# Available data

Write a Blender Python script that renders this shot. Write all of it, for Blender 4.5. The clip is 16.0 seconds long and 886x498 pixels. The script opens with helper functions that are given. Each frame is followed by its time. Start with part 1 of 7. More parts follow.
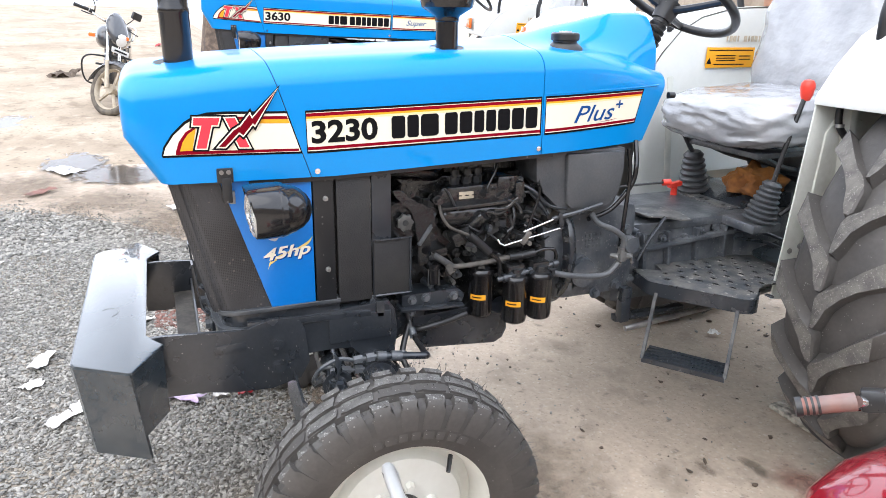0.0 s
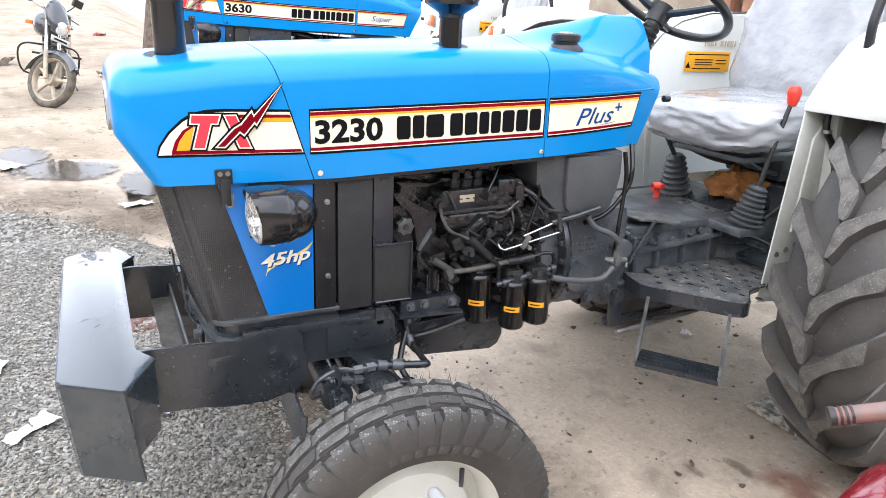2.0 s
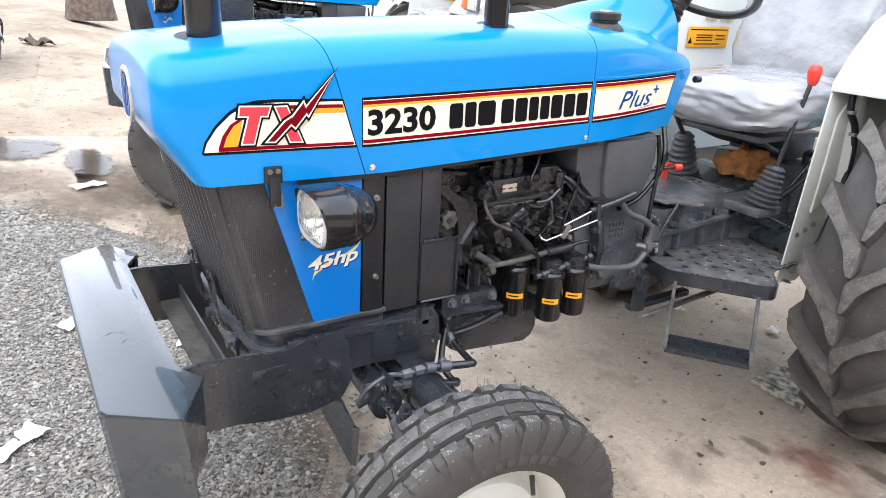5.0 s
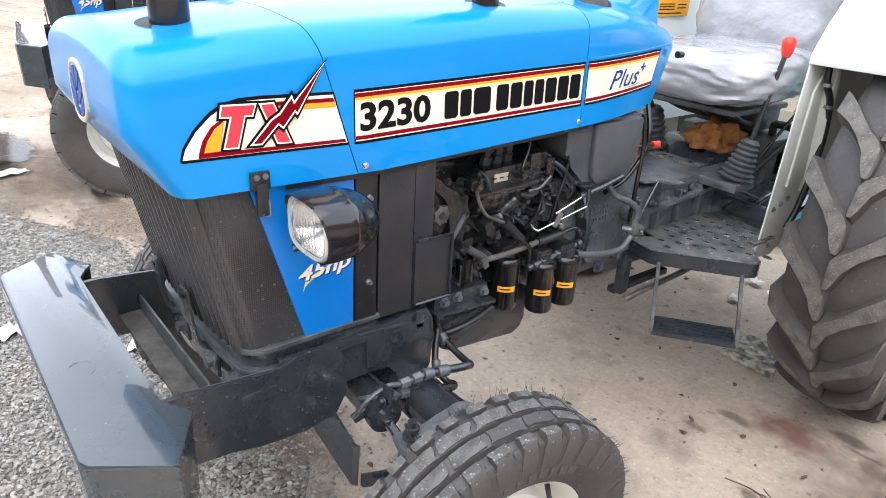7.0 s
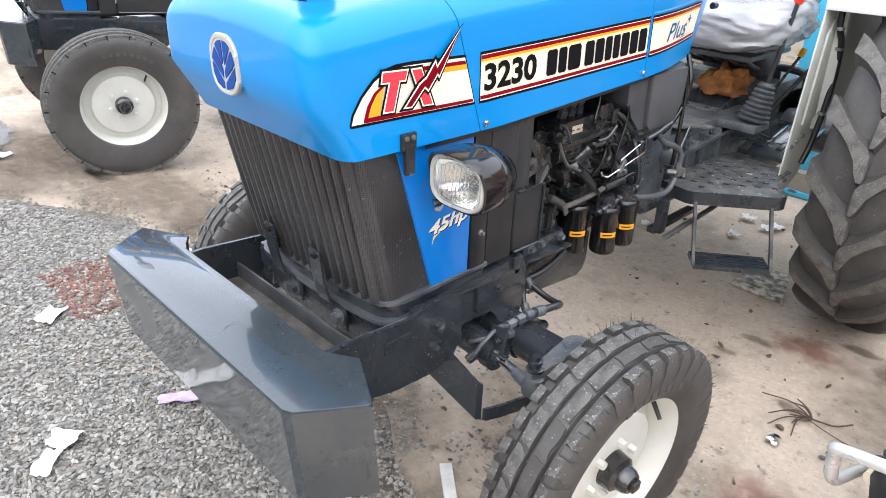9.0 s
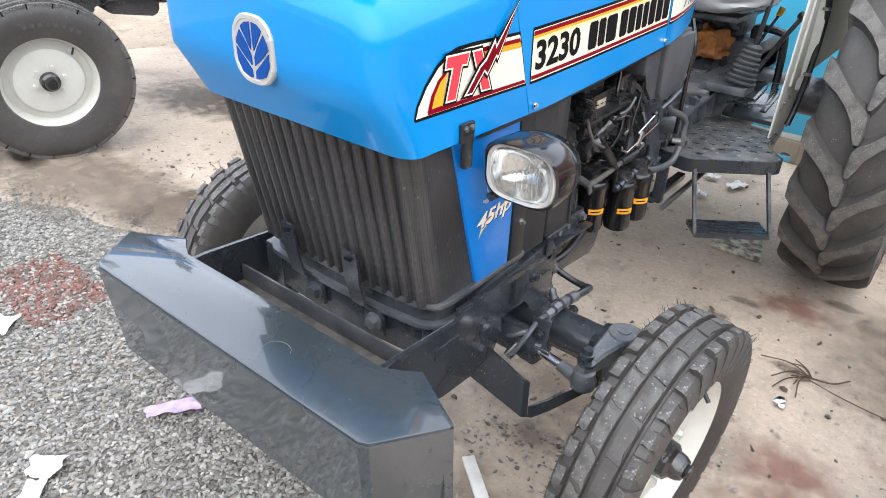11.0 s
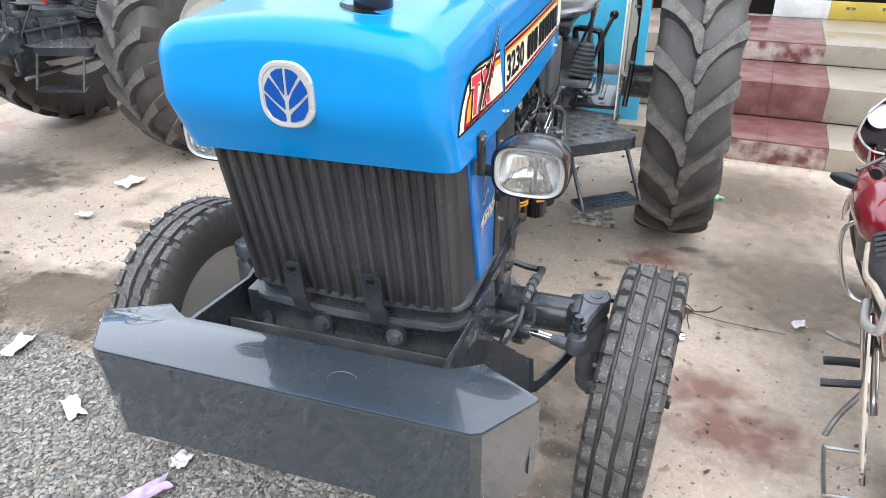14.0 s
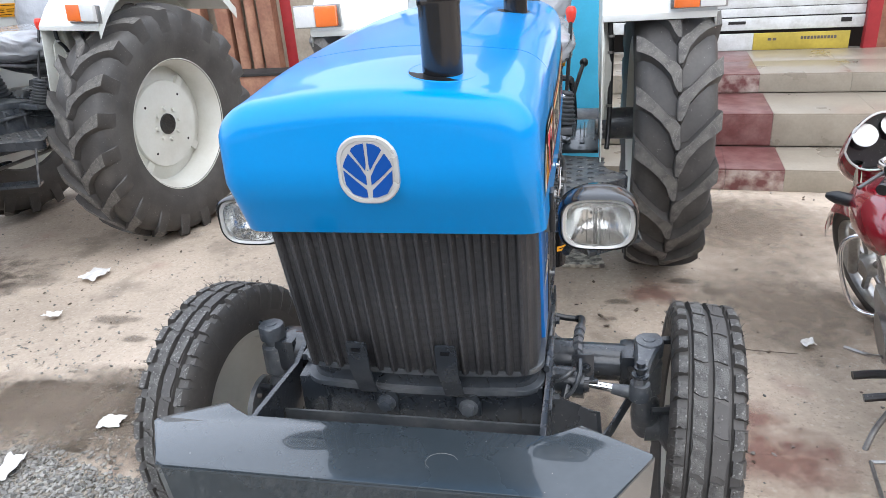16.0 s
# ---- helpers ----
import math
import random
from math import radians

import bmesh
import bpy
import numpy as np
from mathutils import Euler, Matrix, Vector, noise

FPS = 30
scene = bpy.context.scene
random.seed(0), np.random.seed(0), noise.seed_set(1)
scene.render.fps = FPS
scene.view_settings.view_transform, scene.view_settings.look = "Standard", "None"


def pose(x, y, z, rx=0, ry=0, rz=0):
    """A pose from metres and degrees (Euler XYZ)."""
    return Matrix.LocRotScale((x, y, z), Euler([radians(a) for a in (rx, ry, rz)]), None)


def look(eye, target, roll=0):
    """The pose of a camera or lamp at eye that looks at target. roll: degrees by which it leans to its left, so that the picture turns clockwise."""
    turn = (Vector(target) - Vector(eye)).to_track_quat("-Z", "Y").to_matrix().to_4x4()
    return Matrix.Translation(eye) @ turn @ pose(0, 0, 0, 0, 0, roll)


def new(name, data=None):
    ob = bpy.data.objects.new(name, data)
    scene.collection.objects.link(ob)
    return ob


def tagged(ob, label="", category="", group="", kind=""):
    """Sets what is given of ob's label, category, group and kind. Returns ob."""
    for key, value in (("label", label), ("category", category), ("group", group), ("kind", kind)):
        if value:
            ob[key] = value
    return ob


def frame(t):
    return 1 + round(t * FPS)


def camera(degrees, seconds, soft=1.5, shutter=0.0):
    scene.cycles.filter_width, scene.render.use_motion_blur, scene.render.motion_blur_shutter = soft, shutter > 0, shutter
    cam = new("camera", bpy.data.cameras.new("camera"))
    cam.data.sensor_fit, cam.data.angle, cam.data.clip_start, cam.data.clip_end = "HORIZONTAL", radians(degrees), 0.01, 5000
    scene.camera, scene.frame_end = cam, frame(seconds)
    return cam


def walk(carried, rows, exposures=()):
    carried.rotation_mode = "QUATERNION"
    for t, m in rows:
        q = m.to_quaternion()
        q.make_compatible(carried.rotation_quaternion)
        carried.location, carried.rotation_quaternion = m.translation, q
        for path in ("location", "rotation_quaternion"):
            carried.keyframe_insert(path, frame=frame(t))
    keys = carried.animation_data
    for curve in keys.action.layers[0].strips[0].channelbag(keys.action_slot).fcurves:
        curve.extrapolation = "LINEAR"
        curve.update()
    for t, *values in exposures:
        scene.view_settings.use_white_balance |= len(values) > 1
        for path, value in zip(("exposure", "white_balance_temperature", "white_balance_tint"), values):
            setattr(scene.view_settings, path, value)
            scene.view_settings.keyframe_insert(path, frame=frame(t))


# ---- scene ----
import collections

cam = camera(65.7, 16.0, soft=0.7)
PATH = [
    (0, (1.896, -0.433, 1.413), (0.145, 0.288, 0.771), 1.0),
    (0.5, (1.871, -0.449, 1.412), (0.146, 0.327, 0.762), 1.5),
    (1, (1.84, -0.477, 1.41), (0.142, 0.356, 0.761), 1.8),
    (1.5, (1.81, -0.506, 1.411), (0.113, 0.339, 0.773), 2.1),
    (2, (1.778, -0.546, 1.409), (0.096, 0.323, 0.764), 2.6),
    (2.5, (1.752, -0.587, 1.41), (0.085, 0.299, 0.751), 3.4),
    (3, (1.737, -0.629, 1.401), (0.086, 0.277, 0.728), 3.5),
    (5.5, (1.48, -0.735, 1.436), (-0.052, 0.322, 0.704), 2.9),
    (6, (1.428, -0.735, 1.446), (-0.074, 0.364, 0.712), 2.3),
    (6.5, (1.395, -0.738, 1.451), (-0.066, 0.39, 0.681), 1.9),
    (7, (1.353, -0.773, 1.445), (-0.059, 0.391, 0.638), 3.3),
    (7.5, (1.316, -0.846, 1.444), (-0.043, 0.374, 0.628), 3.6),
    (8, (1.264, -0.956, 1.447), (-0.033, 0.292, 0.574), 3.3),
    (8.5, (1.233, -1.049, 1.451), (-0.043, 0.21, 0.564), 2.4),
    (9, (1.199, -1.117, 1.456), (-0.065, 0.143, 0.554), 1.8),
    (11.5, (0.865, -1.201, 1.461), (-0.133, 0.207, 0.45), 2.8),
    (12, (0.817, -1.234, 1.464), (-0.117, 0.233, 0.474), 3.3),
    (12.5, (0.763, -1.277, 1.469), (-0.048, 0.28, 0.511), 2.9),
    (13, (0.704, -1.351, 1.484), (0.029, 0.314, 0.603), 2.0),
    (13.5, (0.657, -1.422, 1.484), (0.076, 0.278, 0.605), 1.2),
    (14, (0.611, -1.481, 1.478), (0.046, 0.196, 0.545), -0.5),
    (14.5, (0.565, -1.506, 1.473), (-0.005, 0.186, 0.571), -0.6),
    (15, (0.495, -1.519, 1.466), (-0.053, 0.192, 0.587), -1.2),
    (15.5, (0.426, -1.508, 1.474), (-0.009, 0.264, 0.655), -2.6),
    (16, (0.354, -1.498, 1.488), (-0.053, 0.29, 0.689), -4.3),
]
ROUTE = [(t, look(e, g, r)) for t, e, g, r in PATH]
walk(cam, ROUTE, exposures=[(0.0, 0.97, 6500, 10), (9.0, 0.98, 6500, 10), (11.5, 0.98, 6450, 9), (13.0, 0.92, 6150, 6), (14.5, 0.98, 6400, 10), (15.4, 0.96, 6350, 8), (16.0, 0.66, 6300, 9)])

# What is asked
Print out the lines exactly, skipping any picture.

# Solution to this problem
Write a Blender Python script that renders this shot. Write all of it, for Blender 4.5. The clip is 16.0 seconds long and 886x498 pixels. The script opens with helper functions that are given. Each frame is followed by its time. Start with part 1 of 7. More parts follow.
0.0 s
2.0 s
5.0 s
7.0 s
9.0 s
11.0 s
14.0 s
16.0 s
# ---- helpers ----
import math
import random
from math import radians

import bmesh
import bpy
import numpy as np
from mathutils import Euler, Matrix, Vector, noise

FPS = 30
scene = bpy.context.scene
random.seed(0), np.random.seed(0), noise.seed_set(1)
scene.render.fps = FPS
scene.view_settings.view_transform, scene.view_settings.look = "Standard", "None"


def pose(x, y, z, rx=0, ry=0, rz=0):
    """A pose from metres and degrees (Euler XYZ)."""
    return Matrix.LocRotScale((x, y, z), Euler([radians(a) for a in (rx, ry, rz)]), None)


def look(eye, target, roll=0):
    """The pose of a camera or lamp at eye that looks at target. roll: degrees by which it leans to its left, so that the picture turns clockwise."""
    turn = (Vector(target) - Vector(eye)).to_track_quat("-Z", "Y").to_matrix().to_4x4()
    return Matrix.Translation(eye) @ turn @ pose(0, 0, 0, 0, 0, roll)


def new(name, data=None):
    ob = bpy.data.objects.new(name, data)
    scene.collection.objects.link(ob)
    return ob


def tagged(ob, label="", category="", group="", kind=""):
    """Sets what is given of ob's label, category, group and kind. Returns ob."""
    for key, value in (("label", label), ("category", category), ("group", group), ("kind", kind)):
        if value:
            ob[key] = value
    return ob


def frame(t):
    return 1 + round(t * FPS)


def camera(degrees, seconds, soft=1.5, shutter=0.0):
    scene.cycles.filter_width, scene.render.use_motion_blur, scene.render.motion_blur_shutter = soft, shutter > 0, shutter
    cam = new("camera", bpy.data.cameras.new("camera"))
    cam.data.sensor_fit, cam.data.angle, cam.data.clip_start, cam.data.clip_end = "HORIZONTAL", radians(degrees), 0.01, 5000
    scene.camera, scene.frame_end = cam, frame(seconds)
    return cam


def walk(carried, rows, exposures=()):
    carried.rotation_mode = "QUATERNION"
    for t, m in rows:
        q = m.to_quaternion()
        q.make_compatible(carried.rotation_quaternion)
        carried.location, carried.rotation_quaternion = m.translation, q
        for path in ("location", "rotation_quaternion"):
            carried.keyframe_insert(path, frame=frame(t))
    keys = carried.animation_data
    for curve in keys.action.layers[0].strips[0].channelbag(keys.action_slot).fcurves:
        curve.extrapolation = "LINEAR"
        curve.update()
    for t, *values in exposures:
        scene.view_settings.use_white_balance |= len(values) > 1
        for path, value in zip(("exposure", "white_balance_temperature", "white_balance_tint"), values):
            setattr(scene.view_settings, path, value)
            scene.view_settings.keyframe_insert(path, frame=frame(t))


# ---- scene ----
import collections

cam = camera(65.7, 16.0, soft=0.7)
PATH = [
    (0, (1.896, -0.433, 1.413), (0.145, 0.288, 0.771), 1.0),
    (0.5, (1.871, -0.449, 1.412), (0.146, 0.327, 0.762), 1.5),
    (1, (1.84, -0.477, 1.41), (0.142, 0.356, 0.761), 1.8),
    (1.5, (1.81, -0.506, 1.411), (0.113, 0.339, 0.773), 2.1),
    (2, (1.778, -0.546, 1.409), (0.096, 0.323, 0.764), 2.6),
    (2.5, (1.752, -0.587, 1.41), (0.085, 0.299, 0.751), 3.4),
    (3, (1.737, -0.629, 1.401), (0.086, 0.277, 0.728), 3.5),
    (5.5, (1.48, -0.735, 1.436), (-0.052, 0.322, 0.704), 2.9),
    (6, (1.428, -0.735, 1.446), (-0.074, 0.364, 0.712), 2.3),
    (6.5, (1.395, -0.738, 1.451), (-0.066, 0.39, 0.681), 1.9),
    (7, (1.353, -0.773, 1.445), (-0.059, 0.391, 0.638), 3.3),
    (7.5, (1.316, -0.846, 1.444), (-0.043, 0.374, 0.628), 3.6),
    (8, (1.264, -0.956, 1.447), (-0.033, 0.292, 0.574), 3.3),
    (8.5, (1.233, -1.049, 1.451), (-0.043, 0.21, 0.564), 2.4),
    (9, (1.199, -1.117, 1.456), (-0.065, 0.143, 0.554), 1.8),
    (11.5, (0.865, -1.201, 1.461), (-0.133, 0.207, 0.45), 2.8),
    (12, (0.817, -1.234, 1.464), (-0.117, 0.233, 0.474), 3.3),
    (12.5, (0.763, -1.277, 1.469), (-0.048, 0.28, 0.511), 2.9),
    (13, (0.704, -1.351, 1.484), (0.029, 0.314, 0.603), 2.0),
    (13.5, (0.657, -1.422, 1.484), (0.076, 0.278, 0.605), 1.2),
    (14, (0.611, -1.481, 1.478), (0.046, 0.196, 0.545), -0.5),
    (14.5, (0.565, -1.506, 1.473), (-0.005, 0.186, 0.571), -0.6),
    (15, (0.495, -1.519, 1.466), (-0.053, 0.192, 0.587), -1.2),
    (15.5, (0.426, -1.508, 1.474), (-0.009, 0.264, 0.655), -2.6),
    (16, (0.354, -1.498, 1.488), (-0.053, 0.29, 0.689), -4.3),
]
ROUTE = [(t, look(e, g, r)) for t, e, g, r in PATH]
walk(cam, ROUTE, exposures=[(0.0, 0.97, 6500, 10), (9.0, 0.98, 6500, 10), (11.5, 0.98, 6450, 9), (13.0, 0.92, 6150, 6), (14.5, 0.98, 6400, 10), (15.4, 0.96, 6350, 8), (16.0, 0.66, 6300, 9)])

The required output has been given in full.